In deze zaak vordert eiser, [eiser 1], dat gedaagde, [gedaagde], wordt veroordeeld tot terugbetaling van bemiddelingskosten die hij ten onrechte heeft betaald. De huurovereenkomst tussen eiser en verhuurder is op 11 augustus 2014 tot stand gekomen, waarbij gedaagde als bemiddelaar optrad. Eiser heeft een bedrag van € 1.936,00 aan bemiddelingskosten aan gedaagde betaald, maar stelt dat deze kosten onverschuldigd zijn, omdat gedaagde ook als vertegenwoordiger van de verhuurder heeft opgetreden. Eiser heeft de bemiddelingskosten teruggevorderd, maar gedaagde heeft deze niet terugbetaald.
De kantonrechter heeft vastgesteld dat gedaagde zowel de belangen van de huurder als die van de verhuurder heeft gediend, wat in strijd is met artikel 7:417 lid 4 BW. Dit artikel stelt dat een bemiddelaar geen recht heeft op loon van de huurder als hij ook voor de verhuurder optreedt. De rechter oordeelt dat gedaagde niet voldoende heeft aangetoond dat hij enkel in opdracht van eiser heeft gehandeld en dat de bemiddelingskosten daarom onterecht zijn betaald. De vordering van eiser tot terugbetaling van de bemiddelingskosten wordt toegewezen, evenals de buitengerechtelijke incassokosten.

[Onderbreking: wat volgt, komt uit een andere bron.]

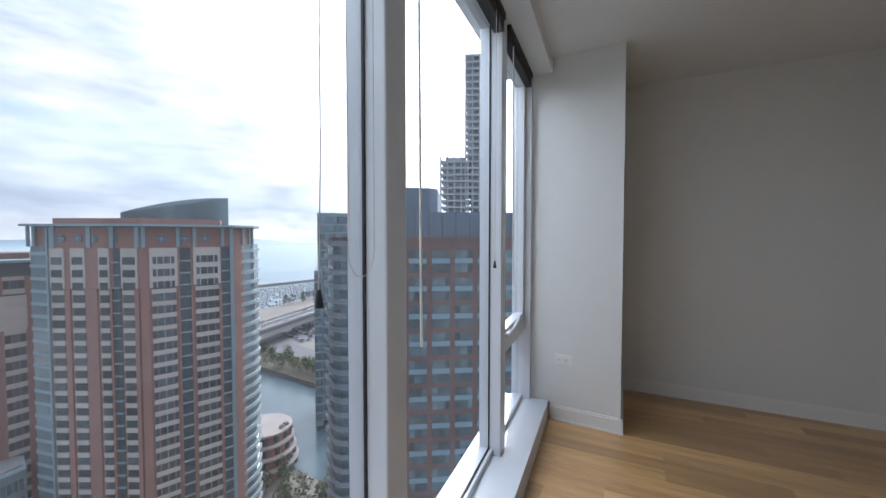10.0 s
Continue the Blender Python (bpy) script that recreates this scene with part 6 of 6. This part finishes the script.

De kantonrechter heeft gedaagde veroordeeld tot betaling van € 1.936,00 aan eiser, vermeerderd met wettelijke rente, en € 290,40 aan buitengerechtelijke incassokosten. Gedaagde is ook veroordeeld in de proceskosten. Het vonnis is uitgesproken op 30 augustus 2019 door mr. E. Pennink, kantonrechter.